# THE REQUEST:
Return only the lines running from the line with "scene.view_settings.use_white_balance |= len(values)" down to the line with "scene.view_settings.keyframe_insert(path, frame=frame(t))", both included, exactly as they appear.

# DATA EXTRACT:
****

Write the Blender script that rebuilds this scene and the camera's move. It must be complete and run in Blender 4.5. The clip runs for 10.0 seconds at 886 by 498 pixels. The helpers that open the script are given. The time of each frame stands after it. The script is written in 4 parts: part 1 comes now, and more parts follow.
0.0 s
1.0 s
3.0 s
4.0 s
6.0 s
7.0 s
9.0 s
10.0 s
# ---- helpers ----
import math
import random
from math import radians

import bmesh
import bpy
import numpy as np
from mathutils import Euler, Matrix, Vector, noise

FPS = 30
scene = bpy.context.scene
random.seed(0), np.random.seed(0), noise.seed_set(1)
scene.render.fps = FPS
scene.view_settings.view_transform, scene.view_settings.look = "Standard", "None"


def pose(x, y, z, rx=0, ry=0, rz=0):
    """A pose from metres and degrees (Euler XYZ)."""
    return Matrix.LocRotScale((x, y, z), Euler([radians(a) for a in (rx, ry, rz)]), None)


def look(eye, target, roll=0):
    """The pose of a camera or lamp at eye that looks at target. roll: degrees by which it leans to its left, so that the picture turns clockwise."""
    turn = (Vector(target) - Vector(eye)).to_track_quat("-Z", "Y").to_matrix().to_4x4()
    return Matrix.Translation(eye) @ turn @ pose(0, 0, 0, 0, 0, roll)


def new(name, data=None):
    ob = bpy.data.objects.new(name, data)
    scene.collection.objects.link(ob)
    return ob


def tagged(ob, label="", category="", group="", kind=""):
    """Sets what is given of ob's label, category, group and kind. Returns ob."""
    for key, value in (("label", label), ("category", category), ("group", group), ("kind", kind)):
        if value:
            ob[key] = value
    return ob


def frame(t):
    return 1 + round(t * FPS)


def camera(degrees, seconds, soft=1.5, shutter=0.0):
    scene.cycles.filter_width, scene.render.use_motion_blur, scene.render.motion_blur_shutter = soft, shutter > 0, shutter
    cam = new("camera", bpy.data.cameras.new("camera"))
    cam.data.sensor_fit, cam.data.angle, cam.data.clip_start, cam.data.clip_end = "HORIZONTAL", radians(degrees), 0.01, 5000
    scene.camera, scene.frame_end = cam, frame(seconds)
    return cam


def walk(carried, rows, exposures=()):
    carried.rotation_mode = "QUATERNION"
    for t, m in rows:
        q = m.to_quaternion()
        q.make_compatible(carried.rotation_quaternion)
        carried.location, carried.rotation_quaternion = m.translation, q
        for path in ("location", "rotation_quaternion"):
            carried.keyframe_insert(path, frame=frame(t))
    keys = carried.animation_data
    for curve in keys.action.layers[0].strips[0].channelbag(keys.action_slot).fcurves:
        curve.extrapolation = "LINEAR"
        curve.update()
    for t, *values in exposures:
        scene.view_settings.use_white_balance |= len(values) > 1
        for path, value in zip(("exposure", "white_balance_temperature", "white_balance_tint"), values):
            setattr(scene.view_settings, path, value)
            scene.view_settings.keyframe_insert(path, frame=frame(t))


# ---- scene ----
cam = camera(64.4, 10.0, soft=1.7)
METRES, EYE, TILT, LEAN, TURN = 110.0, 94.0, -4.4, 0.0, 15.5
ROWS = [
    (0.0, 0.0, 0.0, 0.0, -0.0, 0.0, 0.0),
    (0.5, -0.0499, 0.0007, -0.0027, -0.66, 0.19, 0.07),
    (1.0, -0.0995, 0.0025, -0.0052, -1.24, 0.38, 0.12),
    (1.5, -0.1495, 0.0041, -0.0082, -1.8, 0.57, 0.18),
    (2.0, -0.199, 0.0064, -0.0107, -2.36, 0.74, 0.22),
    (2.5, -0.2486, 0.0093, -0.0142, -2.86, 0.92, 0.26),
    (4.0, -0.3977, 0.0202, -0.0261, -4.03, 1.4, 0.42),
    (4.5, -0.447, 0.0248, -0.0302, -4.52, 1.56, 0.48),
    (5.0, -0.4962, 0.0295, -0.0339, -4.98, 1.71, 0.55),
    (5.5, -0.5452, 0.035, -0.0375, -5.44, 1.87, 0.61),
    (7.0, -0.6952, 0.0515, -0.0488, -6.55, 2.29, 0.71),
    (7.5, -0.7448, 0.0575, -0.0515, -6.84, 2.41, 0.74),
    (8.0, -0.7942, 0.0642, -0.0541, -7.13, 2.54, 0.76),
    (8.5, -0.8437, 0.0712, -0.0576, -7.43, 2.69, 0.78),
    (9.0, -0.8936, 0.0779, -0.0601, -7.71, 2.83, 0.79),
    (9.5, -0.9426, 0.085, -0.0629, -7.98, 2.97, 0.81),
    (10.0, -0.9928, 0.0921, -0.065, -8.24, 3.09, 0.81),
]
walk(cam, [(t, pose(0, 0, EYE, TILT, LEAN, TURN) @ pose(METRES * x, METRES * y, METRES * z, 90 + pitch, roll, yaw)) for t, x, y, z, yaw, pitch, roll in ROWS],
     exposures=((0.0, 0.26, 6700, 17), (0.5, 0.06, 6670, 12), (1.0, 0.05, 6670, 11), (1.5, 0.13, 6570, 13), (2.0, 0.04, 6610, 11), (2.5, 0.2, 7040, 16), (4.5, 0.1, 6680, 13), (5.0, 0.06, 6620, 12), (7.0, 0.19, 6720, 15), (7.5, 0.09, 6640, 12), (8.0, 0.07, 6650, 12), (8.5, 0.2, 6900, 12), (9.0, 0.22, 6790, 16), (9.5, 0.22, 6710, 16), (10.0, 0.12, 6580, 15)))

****

# WRITTEN ANSWER:
        scene.view_settings.use_white_balance |= len(values) > 1
        for path, value in zip(("exposure", "white_balance_temperature", "white_balance_tint"), values):
            setattr(scene.view_settings, path, value)
            scene.view_settings.keyframe_insert(path, frame=frame(t))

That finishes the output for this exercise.